Auch der Sprecher der Bundesregierung, Steffen Hebestreit, nannte die Äußerung Lawrows «absurd». Er sagte in Berlin: «Ich glaube, die russische Propaganda, die in diesem Fall durch den Außenminister Lawrow getätigt wird, die braucht es nicht, weiter kommentiert zu werden.»
Felix Klein, Antisemitismusbeauftragter der Bundesregierung, sagte den «Funke»-Zeitungen: «Lawrow verdreht zynisch Opfer und Täter der Geschichte und der Gegenwart.» Dies werde besonders deutlich daran, «dass zu den unzähligen Leidtragenden des russischen Angriffskriegs auf die Ukraine auch jüdische Familien und Holocaust-Überlebende zählen.» Bundesinnenministerin Nancy Faeser (SPD) sagte den Blättern: «Die unerträgliche Äußerung von Herrn Lawrow zeigt, dass die russische Kriegspropaganda vor nichts Halt macht. Lawrows Worte sind auch ein Schlag ins Gesicht aller Jüdinnen und Juden in Deutschland.»

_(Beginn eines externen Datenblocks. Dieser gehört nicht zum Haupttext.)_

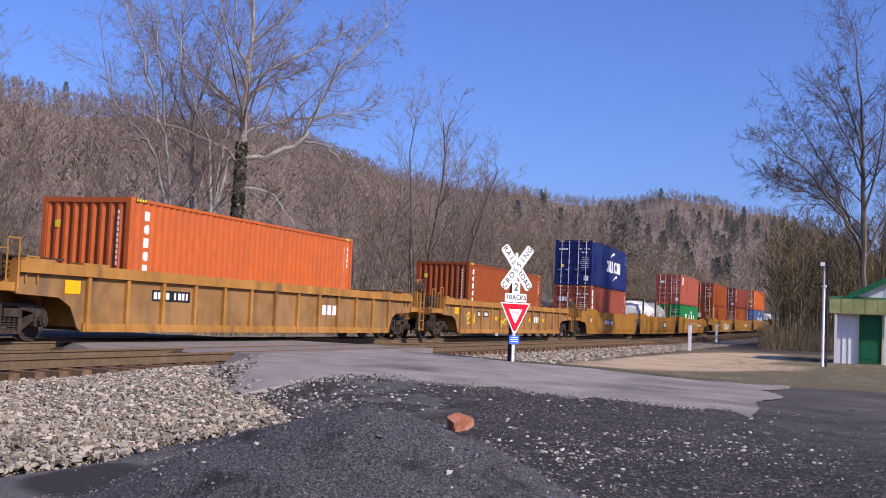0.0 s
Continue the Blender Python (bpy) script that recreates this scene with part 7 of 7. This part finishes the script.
def woods():
    rng = random.Random(77)
    mid = sketch_trees(9, 9.0, 24, 10, 2, 0.016, 300)
    sparse = sketch_trees(9, 9.0, 19, 9, 1, 0.025, 330)
    spots = []
    while len(spots) < 240:
        az, d = rng.uniform(6, 67), rng.uniform(34, 100)
        x, y = polar(az, d)
        if y < 27.5:
            continue
        spots.append((x, y, ground_z(x, y), rng.uniform(0.36, 0.58) * (0.85 + 0.25 * smooth(50, 95, d))))
    plant("woods", "bare brown young trees standing behind the tracks", mid, spots, WOODS, 1)
    spots = []
    while len(spots) < 460:
        az, d = rng.uniform(66, 87), rng.uniform(80, 270)
        x, y = polar(az, d)
        if y < track_at(x)[1] + 11 or 73 < az < 77.6 and d < 150 or 77.5 < az < 79.2 and d < 168:
            continue
        spots.append((x, y, ground_z(x, y), rng.uniform(0.6, 1.0)))
    while len(spots) < 780:
        az, d = rng.uniform(71, 87), rng.uniform(172, 330)
        x, y = polar(az, d)
        if y < track_at(x)[1] + 11:
            continue
        spots.append((x, y, ground_z(x, y), rng.uniform(0.7, 1.15)))
    plant("woods", "bare grey-brown woods filling the valley along the line", sparse, spots, WOODS, 11)
    spots = []
    while len(spots) < 560:
        x, y = polar(rng.uniform(86.5, 95), rng.uniform(84, 210))
        if y > track_at(x, NEAR_Y)[1] - 5.5:
            continue
        spots.append((x, y, ground_z(x, y), rng.uniform(0.55, 1.15) + max(0, x - 110) * 0.003))
    plant("thicket", "tangled brown thicket of bare trees beside the line", sparse, spots, BRUSH, 2)
    low = brush_clumps(5, 2.6, 0.014, 400)
    spots = []
    while len(spots) < 1100:
        az, d = rng.uniform(5, 80), rng.uniform(28, 95)
        x, y = polar(az, d)
        if y < 24.2 or 17 < x < 36 and y < 44:
            continue
        spots.append((x, y, ground_z(x, y), rng.uniform(0.6, 1.5)))
    while len(spots) < 2100:
        x, y = polar(rng.uniform(86.4, 94), rng.uniform(76, 190))
        if y > track_at(x, NEAR_Y)[1] - 4.5:
            continue
        spots.append((x, y, ground_z(x, y), rng.uniform(0.4, 1.1)))
    while len(spots) < 2900:
        az, d = rng.uniform(76.5, 87.5), rng.uniform(140, 270)
        x, y = polar(az, d)
        if y < track_at(x)[1] + 9 or 79.3 < az < 80.7 and d < 190:
            continue
        spots.append((x, y, ground_z(x, y), rng.uniform(1.1, 2.3)))
    plant("brush", "dry brown brush and saplings along the wood's edge", low, spots, BRUSH, 3)
    tuft = brush_clumps(4, 0.5, 0.006, 450)
    spots = []
    while len(spots) < 700:
        x, y = rng.uniform(-4, 62), rng.uniform(20.0, 24.5)
        if 17 < x < 31 and y < 25:
            continue
        spots.append((x, y, ground_z(x, y), rng.uniform(0.5, 1.1)))
    plant("dry_grass", "pale dry grass along the far side of the tracks", tuft, spots, STRAW, 9)
    spots = []
    while len(spots) < 850:
        x, y = rng.uniform(26.6, 52), rng.uniform(-7, 4.2)
        if x > 49 and y < 1.2 or noise.noise((x * 0.35, y * 0.8, 2)) < rng.uniform(-0.5, 0.3):
            continue
        spots.append((x, y, ground_z(x, y) - 0.02, rng.uniform(0.12, 0.3)))
    plant("verge_grass", "short dry yellow-brown grass on the verge by the shed", tuft, spots, STRAW, 19)
    far = sketch_trees(10, 9.5, 11, 5, 0, 0.086, 500, (0.55, 1.25), 0.5)
    spots = []
    while len(spots) < 6900:
        az = rng.uniform(13, 94)
        f = ridge_far(az)
        near = 90 + 100 * smooth(55, 82, az)
        d = near + (f * 1.06 - near) * rng.random() ** 0.75
        x, y = polar(az, d)
        if y < track_at(min(x, 400))[1] + 12 and x < 400:
            continue
        spots.append((x, y, ground_z(x, y), rng.uniform(0.65, 1.15) * (0.8 + 0.2 * smooth(0, 300, d)) * (1 - 0.28 * smooth(58, 76, az))))
    while len(spots) < 8400:
        az = rng.uniform(62, 92)
        x, y = polar(az, ridge_far(az) * rng.uniform(0.9, 1.02))
        spots.append((x, y, ground_z(x, y) - 0.8, rng.uniform(0.4, 0.75)))
    coarse = sketch_trees(8, 9.5, 8, 4, 0, 0.125, 540, (0.4, 1.1), 0.6)
    thick = []
    while len(thick) < 3000:
        az = rng.uniform(63, 93)
        d = ridge_far(az) * (0.42 + 0.56 * rng.random())
        x, y = polar(az, d)
        if y < track_at(min(x, 400))[1] + 12 and x < 400 or noise.noise((x / 45, y / 45, 4)) < rng.uniform(-0.2, 0.2):
            continue
        thick.append((x, y, ground_z(x, y) - 0.3, rng.uniform(0.55, 1.0)))
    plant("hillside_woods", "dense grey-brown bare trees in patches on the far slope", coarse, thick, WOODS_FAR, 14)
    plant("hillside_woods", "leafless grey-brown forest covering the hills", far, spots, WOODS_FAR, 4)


woods()


def pine_mesh(h, seed, w=None, broad=0.28):
    rng = random.Random(seed)
    w = w or Wood()
    for _ in range(560):
        z = h * (0.18 + 0.82 * rng.random() ** 0.85)
        reach = h * broad * (1.08 - z / h) ** 0.75 * (0.75 + 0.35 * math.sin(z * 3.1 + seed))
        a = rng.uniform(0, 6.283)
        r = reach * math.sqrt(rng.random())
        c = Vector((r * math.cos(a), r * math.sin(a), z + rng.uniform(-0.2, 0.2) - 0.1 * r))
        out = Vector((math.cos(a), math.sin(a), rng.uniform(-0.35, 0.35)))
        for _ in range(2):
            w.sliver(c, c + jitter(out, 0.5, rng) * h * 0.06, h * 0.0085, rng)
    return w


def broad_pine(x, y, h):
    """An old pine: bare trunk, spreading tiers of boughs that carry sparse brushes of needles."""
    rng = random.Random(12)
    top = tagged(new("pine_tree"), "broad sparse olive-brown pine standing beyond the line", "tree")
    top.location = (x, y, ground_z(x, y) - 0.2)
    tr, cr = Wood(), Wood()
    tr.tube(Vector((0, 0, 0)), Vector((0.2, 0, h * 0.55)), 0.3, 0.2, 7)
    tr.tube(Vector((0.2, 0, h * 0.55)), Vector((0.1, 0.2, h)), 0.2, 0.05, 7)
    for k in range(64):
        f = 0.28 + 0.72 * k / 63
        a = rng.uniform(0, 6.283)
        reach = h * 0.52 * (1.06 - f) ** 0.6 * rng.uniform(0.55, 1.1)
        p = Vector((0.2, 0, h * f))
        d = Vector((math.cos(a), math.sin(a), rng.uniform(-0.05, 0.4))).normalized()
        for i in range(4):
            q = p + jitter(d, 0.16, rng) * reach / 4
            tr.tube(p, q, 0.07 * (1 - i / 5), 0.07 * (1 - (i + 1) / 5), 4)
            if i:
                for _ in range(5):
                    c = p.lerp(q, rng.random()) + Vector((rng.gauss(0, 0.35), rng.gauss(0, 0.35), rng.gauss(0.05, 0.22)))
                    for _ in range(7):
                        cr.sliver(c, c + jitter(d, 0.9, rng) * rng.uniform(0.3, 0.6), 0.035, rng)
            p = q
    part("trunk", tr.mesh("trunk", BARK), None, top)
    part("crown", cr.mesh("crown", OLIVE), None, top)


def evergreens():
    broad_pine(*polar(79.3, 165), 15.5)
    w = pine_mesh(10, 8, None, 0.27)
    tri = np.array([f for f in w.f])
    rng = random.Random(9)
    spots = []
    for _ in range(85):
        az = rng.choice((rng.gauss(83, 1.6), rng.gauss(84.5, 1.0), rng.gauss(80.5, 2), rng.uniform(70, 88)))
        d = ridge_far(az) * rng.uniform(0.45, 0.9)
        px, py = polar(az, d)
        spots.append((px, py, ground_z(px, py), rng.uniform(0.7, 1.25)))
    px, py = polar(50.9, 425)
    spots.append((px, py, ground_z(px, py) + 2, 1.0))
    plant("hillside_pines", "scattered dark pines on the far ridge", [(np.array(w.v), tri)], spots, NEEDLE, 6)


evergreens()


# ---- beyond the tracks ----
def cottage(x, y, w, d, h, label, turn=0.0):
    top = tagged(new("house"), label, "house", "buildings beyond the tracks")
    top.matrix_world = pose(x, y, ground_z(x, y) - 0.1, 0, 0, turn)
    bm = bmesh.new()
    box(bm, -w / 2, w / 2, -d / 2, d / 2, 0, h)
    prism(bm, [(-w / 2, h + 0.001), (w / 2, h + 0.001), (0, h + w * 0.42)], "y", -d / 2, d / 2)
    part("wall", bm, SIDING, top)
    for s in (-1, 1):
        bm = bmesh.new()
        prism(bm, [(0, h + w * 0.42 + 0.02), (0, h + w * 0.42 + 0.14), (s * (w / 2 + 0.3), h - 0.11), (s * (w / 2 + 0.3), h - 0.23)][::s], "y", -d / 2 - 0.3, d / 2 + 0.3)
        part("roof", bm, GRIMY, top)
    for cx, cz in ((-w * 0.2, h * 0.55), (w * 0.22, h * 0.55), (0, h + w * 0.14)):
        bm = bmesh.new()
        box(bm, cx - 0.28, cx + 0.28, -d / 2 - 0.02, -d / 2 - 0.001, cz - 0.4, cz + 0.4)
        f = part("window", bm, GASKET, top)
        bm = bmesh.new()
        box(bm, cx - 0.34, cx + 0.34, -d / 2 - 0.05, -d / 2 - 0.021, cz - 0.48, cz - 0.41)
        part("sill", bm, SIDING, f)


cottage(*polar(80.0, 186), 2.8, 4, 2.0, "small white house among the bare trees", -80)
cottage(*polar(77.4, 178), 2.0, 3, 1.3, "low white outbuilding beyond the line", -77)


def trailer():
    x, y = polar(74.3, 152)
    top = tagged(new("box_trailer"), "small white box trailer parked beyond the tracks", "trailer")
    top.matrix_world = pose(x, y, ground_z(x, y), 0, 0, 20)
    bm = bmesh.new()
    box(bm, -1.6, 1.6, -1.0, 1.0, 0.5, 2.4)
    bmesh.ops.bevel(bm, geom=bm.edges[:], offset=0.06, segments=2)
    part("body", bm, SIDING, top)
    for s in (-1, 1):
        bm = bmesh.new()
        rod(bm, (0, s * 0.85, 0.33), (0, s * 1.02, 0.33), 0.33, seg=16)
        part("wheel", bm, GASKET, top)


trailer()


def sedan():
    x, y = polar(74.9, 136)
    top = tagged(new("car"), "pale green-grey sedan parked beyond the tracks", "car")
    top.matrix_world = pose(x, y, ground_z(x, y), 0, 0, -35)
    paint_car = material("car_paint", (0.33, 0.37, 0.34), 0.3, 0.3, 0.05, 4)
    glass = material("car_glass", (0.03, 0.035, 0.04), 0.08, 0, 0.1, 3)
    bm = bmesh.new()
    out = [(-2.2, 0.35), (2.2, 0.35), (2.25, 0.62), (2.1, 0.78), (1.1, 0.92), (0.35, 1.40), (-0.75, 1.42), (-1.6, 1.02), (-2.2, 0.95), (-2.28, 0.6)]
    prism(bm, out, "y", -0.85, 0.85)
    bmesh.ops.bevel(bm, geom=bm.edges[:], offset=0.07, segments=2)
    part("body", bm, paint_car, top)
    for s in (-1, 1):
        bm = bmesh.new()
        prism(bm, [(0.92, 0.95), (0.3, 1.33), (-0.7, 1.35), (-1.35, 1.0)], "y", *sorted((s * 0.852, s * 0.858)))
        part("side_window", bm, glass, top)
        for wx in (-1.38, 1.36):
            bm = bmesh.new()
            rod(bm, (wx, s * 0.72, 0.32), (wx, s * 0.88, 0.32), 0.32, seg=18)
            w = part("wheel", bm, GASKET, top)
            bm = bmesh.new()
            rod(bm, (wx, s * 0.881, 0.32), (wx, s * 0.892, 0.32), 0.19, seg=14)
            part("rim", bm, GALV, w)


sedan()

motions()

Draghi kritisiert TV-Sendung
Der italienische Ministerpräsident Mario Draghi hat indes die Fernsehsendung kritisiert, in der Lawrow zu Gast war. «Man sprach zwar von einem Interview, aber in Wahrheit war das eine Wahlkundgebung», sagte Draghi angesprochen auf die Causa. In Italien gebe es zwar – anders als in Russland – Presse- und Redefreiheit. Aber Draghi fand: «Man muss sich fragen, ob es akzeptabel ist, jemanden einzuladen, der interviewt wird, ganz ohne Widerrede. Das war keine Glanzleistung, da kommen einem seltsame Dinge in den Kopf.»
Zuvor hatten schon etliche andere Politiker die Sendung heftig kritisiert. Italiens Chef der Sozialdemokraten und ehemaliger Ministerpräsident Enrico Letta sprach von einem «Abgrund».
Der TV-Konzern Mediaset des ehemaligen Regierungschefs Silvio Berlusconi, zu dem Rete4 gehört, verteidigte die Sendung und die Einladung Lawrows. Dieser sei «die Nummer zwei in der Russischen Föderation. Das Interview mit dem russischen Außenminister ist ein Dokument der Zeitgeschichte», sagte Generaldirektor Mauro Crippa.